There was a tone about these speeches that stirred my blood, and I prepared a pamphlet for circulation entitled "The Great Commercial Prize," which was published in 1858. It was a plea for the immediate construction of a railway up the valley of the Missouri, and down the Columbia to Puget Sound, over the natural highway, giving facts and figures in regard to its feasibility; but I was laughed at for my pains, and set down as a visionary by the press.
It is gratifying to have our good dreams come to pass. That which was a dream of mine in 1846 is in process of fulfilment in 1870. The discovery of gold in California and the building up of a great city demanded the construction of a railroad to San Francisco, which was chartered in 1862, and which has been constructed with unparalleled rapidity, and is of incalculable service to the nation.
The charter of the Northern Pacific was granted, in 1864, and approved by President Lincoln on the 2d of July of that year. Government granted no subsidy of bonds, but gave ten alternate sections per mile on each side of the road in the States and twenty on each side of the line in the Territories through which it might pass.
Though the franchise was accompanied by this liberal land-grant, it has been found impossible to undertake a work of such magnitude till the present time. Nearly every individual named as corporators in the charter, with the exception of Governor J. G. Smith, its present President, Judge R. D. Rice, the Vice-President, and a few others, abandoned it under the many difficulties and discouragements that beset the enterprise. The few gentlemen who held on studied the geography of the country, and their faith in the future of the Northwest was strengthened. A year ago they were fortunate enough to find other men as enthusiastic as themselves over the resources and capabilities of the region between Lake Superior and the Pacific,—Messrs. Jay Cooke & Co., the well-known bankers of Philadelphia, whose names are indissolubly connected with the history of the country as its successful financial agents at a time when the needs of the nation were greatest; Messrs. Edgar Thompson and Thomas A. Scott, of the Pennsylvania Central Railroad; Mr. G. W. Cass, of the Pittsburg and Fort Wayne; Mr. B. P. Cheney, of Wells, Fargo, & Co.; Mr. William B. Ogden, of the Chicago and Northwestern Road; Mr. Stinson, of Chicago; and other gentlemen, most of whom are practical railroad men of large experience and far-reaching views.
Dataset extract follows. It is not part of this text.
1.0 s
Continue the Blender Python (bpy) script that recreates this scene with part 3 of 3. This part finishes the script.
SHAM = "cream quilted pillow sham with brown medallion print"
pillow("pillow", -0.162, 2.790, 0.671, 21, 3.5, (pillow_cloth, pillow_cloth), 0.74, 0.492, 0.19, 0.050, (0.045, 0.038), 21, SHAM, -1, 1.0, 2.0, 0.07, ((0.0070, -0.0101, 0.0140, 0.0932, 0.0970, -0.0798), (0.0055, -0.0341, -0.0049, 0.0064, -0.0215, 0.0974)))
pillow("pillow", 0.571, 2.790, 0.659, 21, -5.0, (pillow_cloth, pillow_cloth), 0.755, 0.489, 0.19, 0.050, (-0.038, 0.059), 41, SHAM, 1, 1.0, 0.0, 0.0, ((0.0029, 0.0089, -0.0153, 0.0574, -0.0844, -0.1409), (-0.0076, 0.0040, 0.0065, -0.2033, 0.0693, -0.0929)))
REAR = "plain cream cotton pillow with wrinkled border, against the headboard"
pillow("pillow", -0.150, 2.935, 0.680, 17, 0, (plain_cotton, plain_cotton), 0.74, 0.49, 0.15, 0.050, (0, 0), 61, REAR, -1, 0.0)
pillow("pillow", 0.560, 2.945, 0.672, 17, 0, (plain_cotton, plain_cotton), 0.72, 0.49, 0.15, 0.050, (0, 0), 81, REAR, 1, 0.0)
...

Mr. Cooke became the financial agent of the company, and from that hour the advancement of the enterprise may be dated. It required but a few days to raise a subscription of $5,600,000 among the capitalists of the country to insure the building of the road from Lake Superior to the Red River, to which place it is now under construction. The year 1871 will probably see it constructed to the Missouri River, thus opening easy communication with Montana. The gentlemen who have taken hold of the work contemplate its completion to the Pacific in three years.
The line laid down upon the accompanying map only indicates the general direction of the road. It is the intention of the company to find the best route across the continent,—direct in course, with easy grades,—and this can only be ascertained by a thorough exploration of the valley of the Yellowstone, the passes at the head-waters of the Missouri, the valley of the Columbia, and the shores and harbors of Puget Sound.
The engineers are setting their stakes from Lake Superior to the Red River, and laborers with spade and shovel are following them. Imagination bounds onward over the prairies, across the mountains, down the valley of the Columbia, and beholds the last rail laid, the last spike driven, and a new highway completed across the continent.
I think of myself as being upon the locomotive, for a run from the lakes to the western ocean.
Our starting-point on the lake is 600 feet above the sea. We gain the height of land between the lake and the Mississippi by a gentle ascent. Thirty-one miles out from Duluth we find the waters trickling westward to the Mississippi. There we are 558 feet above Lake Superior. It is almost a dead level, as the engineers say, from that point to the Mississippi, which is 552 feet above the lake at Crow Wing, or 1,152 feet above tide-water. The distance between the lake and Crow Wing is about a hundred miles, and the country is so level that it would be an easy matter to dig a canal and turn the Mississippi above Crow Wing eastward into the waters that reach the sea through the St. Lawrence.